Is Michael Harris II Following The Jeff Francoeur Career Path?
And is that a bad or good thing?
Although he’s picked up the hitting pace some recently — see his 3-for-4-with-a-HR performance against Detroit on Monday — 22-year-old Atlanta Braves outfielder Michael Harris II has been in a bit of a slump to start the 2023 season. In 44 games so far, Harris has a wRC+ of 65 (i.e., 35% worse than league average) at the plate, with an isolated power 24% worse than average. Those numbers are down from 36% and 40% above average, respectively, during a stellar debut season in 2022 that saw Harris win NL Rookie of the Year honors and establish himself as one of the sport’s young rising stars.
Harris’ recent uptick in play — his June OPS is 321 points higher than his season mark had been going into the month — may indicate he can return quickly to the form that made him so great as a rookie. But if the sophomore slump is real? Well, the Braves have also been through that before with a 22-year-old local prodigy who seemed like a lock for future stardom.
Seventeen years before Harris hit the scene with a bang, Atlanta-born Jeff Francoeur introduced himself to his hometown and the wider sports world with a similarly audacious rookie performance. Francoeur had a wRC+ of 127 in 70 games during the 2005 season, flashing power (an ISO 56% better than average) and defense in the outfield (+16 runs saved above average1) en route to 3.0 Wins Above Replacement in less than a half-season of work. This is also the obligatory part where I post Francoeur’s famous Sports Illustrated cover, which dubbed him “The Natural” roughly 40 games into his MLB career:
While Francoeur finished third in RoY voting behind Ryan Howard and Willy Taveras, he had established himself as the same type of toolsy phenom that Harris was last season. But also like Harris, Francoeur hit a speed bump on the road to stardom in his second big-league season. His wRC+ dropped from 127 to 84, his ISO fell from 56% above average to 11% above average, his defense slipped from +16 in right field to +6 (meaning his value was entirely erased by the positional adjustment) and his overall WAR sank from 3.0 to 0.6 despite playing 2.3 times as many games in 2006.
The shine had come off Francoeur’s rising star. And Harris is threatening a similar fate: His WAR has fallen from 5.0 in 114 games last season to a pace of 0.2 WAR per 162 team games this year. The sophomore slump can hit hard sometimes.
Beneath the surface-level comparisons, the commonalities between Harris and Francoeur’s games — and the weaknesses each contained — are surprising. As rookies, neither player had a walk rate within 40% of average, and both players struck out more than the league norm. They relied on power, defense and hitting for a solid batting average (despite not actually having a good line-drive rate) to propel their value. When those factors all regressed, a downturn was incoming.
The comparison doesn’t map perfectly, of course. Francoeur was more of a fly-ball hitter than Harris; Harris walks more, strikes out less and has a better OBP than Francoeur.
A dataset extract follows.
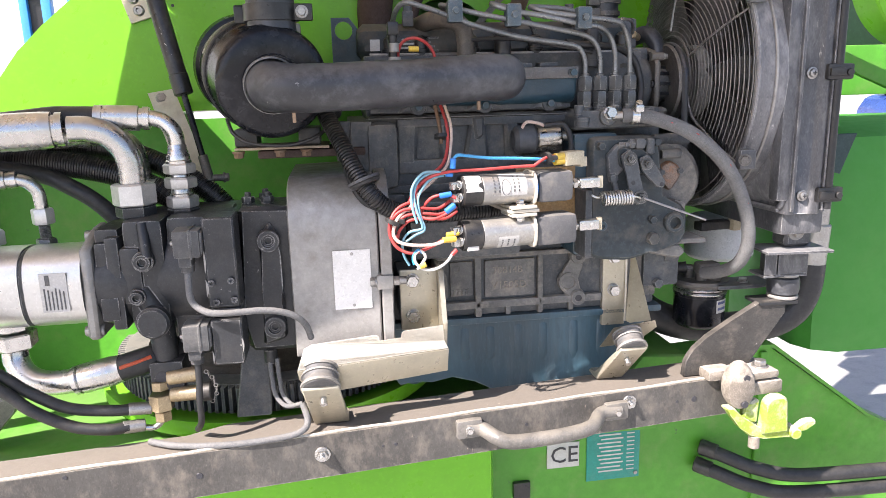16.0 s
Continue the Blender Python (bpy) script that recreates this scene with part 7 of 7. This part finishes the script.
def beyond():
    """What shows past the bay: the machine's own frame and cover, the white bodywork and the yard."""
    f = thing("boom_frame", (1.4, 1.5, 0.0), "light green boom frame beyond the radiator", "machine frame")
    bm = B()
    box(bm, 1.285, 1.385, 1.50, 1.60, 0.0, 1.95, 0.006)
    part("post", bm, GREEN_DARK_WORN, f)
    bm = B()
    box(bm, 1.386, 1.98, 1.52, 1.75, 1.200, 1.332, 0.006)
    part("cross_beam", bm, GREEN_DARK_WORN, f)
    # near-black green puts the recess's own shade into its colour
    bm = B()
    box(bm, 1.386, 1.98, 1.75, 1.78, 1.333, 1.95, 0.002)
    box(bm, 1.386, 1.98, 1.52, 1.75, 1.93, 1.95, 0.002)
    part("recess", bm, material("green darkened as recess shade", (0.006, 0.028, 0.012), 0.6, vary=0.2, scale=10), f)
    bm = B()
    rod(bm, (1.42, 1.05, 1.46), (1.42, 1.12, 1.46), 0.161, 96, 0.025)
    part("boom_pivot", bm, GREEN, f, "large green boom pivot drum")
    bm = B()
    prism(bm, [(1.214, 1.313), (1.223, 1.322), (1.307, 1.286), (1.45, 1.23), (1.45, 1.195), (1.308, 1.252)], 1.125, 1.137, "y", 0.002)
    part("stay_plate", bm, GREEN_DARK_WORN, f)
    k = thing("corner_plate", (1.1, 0.99, 1.0), "light green rounded corner plate with a rubber stop", "machine frame")
    bm = B()
    prism(bm, [(1.00, 1.00), (1.20, 1.00), (1.20, 1.13), (1.172, 1.170), (1.145, 1.200), (1.11, 1.228), (1.07, 1.250), (1.03, 1.262), (1.00, 1.264)], 1.002, 1.014, "y", 0.002)
    part("plate", bm, GREEN_DARK_WORN, k)
    bm = B()
    rod(bm, (1.075, 1.001, 1.165), (1.075, 0.962, 1.165), 0.020, 24)
    part("bump_stop", bm, RUBBER, k)
    bm = B()
    box(bm, 1.071, 1.079, 0.975, 1.001, 1.134, 1.196, 0.001)
    part("stop_bracket", bm, RUBBER, k)
    c = thing("side_cover", (1.35, 1.1, 0.70), "smooth green moulded side cover with rounded corners", "machine cover")
    bm = B()
    box(bm, 1.098, 1.80, 0.925, 1.502, 0.690, 1.155, 0.080)
    part("shell", bm, COVER, c)
    bm = B()
    prism(bm, [(1.112, 1.146), (1.158, 1.146), (1.130, 1.072), (1.098, 1.080)], 0.921, 0.927, "y", 0.001)
    part("patch", bm, material("slate repair patch", (0.022, 0.045, 0.045), 0.7, vary=0.2, scale=30), c, "dark slate repair patch")
    # two hoses below the sill
    for z, x in ((0.490, 0.955), (0.452, 0.945)):
        h = thing("frame_hose", (x, 0.97, z), "black hose entering the green side plate", "hose", "frame hoses")
        bm = B()
        tube(bm, [(x - 0.03, 0.985, z + 0.012), (x, 0.955, z + 0.006), (x + 0.06, 0.93, z - 0.015), (x + 0.15, 0.91, z - 0.028), (x + 0.4, 0.90, z - 0.03)], 0.014, 16, 8)
        part("hose", bm, HOSE, h)
        bm = B()
        rod(bm, (x - 0.035, 0.99, z + 0.013), (x - 0.01, 0.965, z + 0.009), 0.0165, 20)
        part("end_fitting", bm, PLASTIC, h)
    # white bodywork behind the bay's left end
    w = thing("white_bodywork", (-2.5, 3.2, 0.0), "white machine bodywork with a green waistline and louvres", "bodywork")
    bm = B()
    box(bm, -5.5, -0.62, 3.2, 3.5, 1.32, 3.4, 0.02)
    part("panel", bm, WHITE_BODY, w)
    # the pale lime carries the glare of sun on this line
    bm = B()
    box(bm, -5.5, -0.62, 3.185, 3.5, 1.285, 1.318, 0.006)
    part("green_line", bm, LIME, w)
    bm = B()
    box(bm, -5.5, -0.62, 3.25, 3.5, 1.22, 1.283, 0.006)
    part("lower_panel", bm, WHITE_BODY, w)
    for i in range(7):
        bm = B()
        x = -1.885 + 0.042 * i
        box(bm, x, x + 0.017, 3.193, 3.21, 1.690, 1.762, 0.004)
        part("louvre", bm, SCHOOL, w)
    bm = B()
    for x0, x1, z0, z1 in ((-1.90, -1.59, 1.672, 1.678), (-1.90, -1.59, 1.774, 1.780), (-1.596, -1.59, 1.678, 1.774)):
        box(bm, x0, x1, 3.196, 3.21, z0, z1, 0.001)
    part("louvre_rim", bm, SCHOOL, w)
    bm = B()
    box(bm, -5.5, -0.62, 3.4, 3.7, 0.0, 1.2195, 0.02)
    part("shadowed_side", bm, WHITE_BODY, w)
    bp = material("blue post paint", (0.02, 0.20, 0.45), 0.45, vary=0.15)
    y = thing("blue_frame", (-0.98, 3.0, 0.0), "blue painted steel lift frame standing in the yard", "frame")
    for x0, x1, z0, z1 in ((-1.040, -1.008, 0.0, 1.69), (-0.955, -0.918, 0.0, 1.68), (-1.0075, -0.9555, 1.655, 1.69)):
        bm = B()
        box(bm, x0, x1, 2.98, 3.02, z0, z1, 0.004)
        part("blue_post" if z0 == 0 else "top_bar", bm, bp, y)
    bm = B()
    box(bm, -1.007, -0.956, 3.0, 3.01, 1.50, 1.654, 0)
    part("dark_panel", bm, PLASTIC, y)
    bm = B()
    rod(bm, (-0.90, 3.0, 1.78), (-0.835, 3.0, 1.66), 0.022, 16)
    rod(bm, (-0.835, 3.0, 1.66), (-0.835, 3.0, 0.0), 0.022, 16)
    part("mast", bm, bp, y)
    # parked car and a far building past the radiator
    car = thing("parked_car", (6.6, 5.2, 0.0), "dark blue hatchback parked in the yard", "car")
    bm = B()
    prism(bm, [(5.2, 0.35), (5.15, 0.70), (5.2, 1.02), (5.35, 1.10), (7.4, 1.08), (8.4, 0.98), (8.6, 0.75), (8.6, 0.35)], 4.4, 6.1, "y", 0.06)
    part("body", bm, CAR_BLUE, car)
    bm = B()
    prism(bm, [(5.25, 1.09), (5.42, 1.52), (5.6, 1.58), (6.9, 1.55), (7.6, 1.09)], 4.52, 5.98, "y", 0.05)
    part("glasshouse", bm, GLASS_DARK, car)
    bm = B()
    box(bm, 5.38, 7.0, 4.55, 5.95, 1.52, 1.62, 0.04)
    part("roof", bm, CAR_BLUE, car)
    bm = B()
    box(bm, 5.12, 5.24, 4.42, 4.62, 0.80, 1.02, 0.02)
    part("tail_lamp", bm, LAMP_RED, car)
    bm = B()
    box(bm, 5.11, 5.22, 4.55, 5.4, 0.42, 0.60, 0.02)
    part("bumper", bm, PLASTIC, car)
    for x in (5.9, 7.9):
        bm = B()
        lathe(bm, [(0, 0.18), (0, 0.30), (0.03, 0.32), (0.18, 0.32), (0.2, 0.30), (0.2, 0.2)], (x, 4.36, 0.32), (0, 1, 0), 36)
        wheel = part("wheel", bm, RUBBER, car)
        bm = B()
        lathe(bm, [(0, 0.0), (0.0, 0.05), (0.02, 0.18), (0.04, 0.19), (0.06, 0.19)], (x, 4.375, 0.32), (0, 1, 0), 24)
        part("rim", bm, STEEL, wheel)
    s = thing("yard_building", (12, 22, 0), "pale yard building with a weathered sheet roof", "building")
    bm = B()
    box(bm, 2.0, 30.0, 22, 30, 0, 3.4, 0.02)
    part("wall", bm, WHITE_BODY, s)
    bm = B()
    prism(bm, [(21.4, 3.4), (26, 5.0), (30.4, 3.4)], 1.6, 30.4, "x", 0.0)
    part("roof", bm, SCHOOL, s)


ground()
bay_walls()
chassis()
hood()
engine()
bell_housing()
left_mount()
radiator()
exhaust()
air_cleaner()
hydraulics()
hoses()
slewing_ring()
rail()
wall_plates()
gas_strut()
solenoids()
conduit_and_wires()
oil_filter()
beyond()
Harris also plays more of a premium position (center field) than Francoeur did. But otherwise, it’s not hard to draw plenty of parallels between the Braves’ two Naturals in the outfield.
If Harris keeps following the Francoeur career plan, that would probably be pretty disappointing for him, the Braves and their fans. Though Francoeur bounced back to post 3.3 WAR in his third MLB campaign, he slid below replacement level in Years 4-5 before being shipped to the rival New York Mets straight-up for fourth-outfielder type Ryan Church — a fate unthinkable just a few seasons earlier. Out of all 42 batters to post between 2.5 and 3.5 WAR in a season at age 21, Francoeur’s 6.3 eventual career WAR ranks second-lowest, trailing only a player (Joe Nealon) who got career-ending tuberculosis the next year and died of typhoid pneumonia at age 25.
If that’s what it usually takes to derail a career this promising, then ending up with 6.3 lifetime WAR made Francoeur a pretty major disappointment. Yet, there was also a certain charm about Francoeur as both a player and a person. No less a genius than Jon Bois once called him “my favorite worst baseball player,” and I think that’s a great way to put it. You could do a lot worse than playing in the majors for 12 seasons, appearing in a World Series (with Texas in 2010), bouncing between teams that would win titles either shortly before or after (the Giants and the Royals), generally being regarded as a Beloved Clubhouse Guy, and then broadcasting for your hometown team in retirement.
But for Harris, there’s still time to become something much more. If he is finally healthy after missing 22 games earlier in the season, and he keeps up his recent turnaround form, Harris can leave the Francoeur career plan and avoid repeating the disappointments of Braves outfielders gone by. And if not? There’s always becoming somebody’s cult-favorite journeyman instead.
Filed under: Baseball
Averaging together the defensive metrics found at FanGraphs and Baseball-Reference.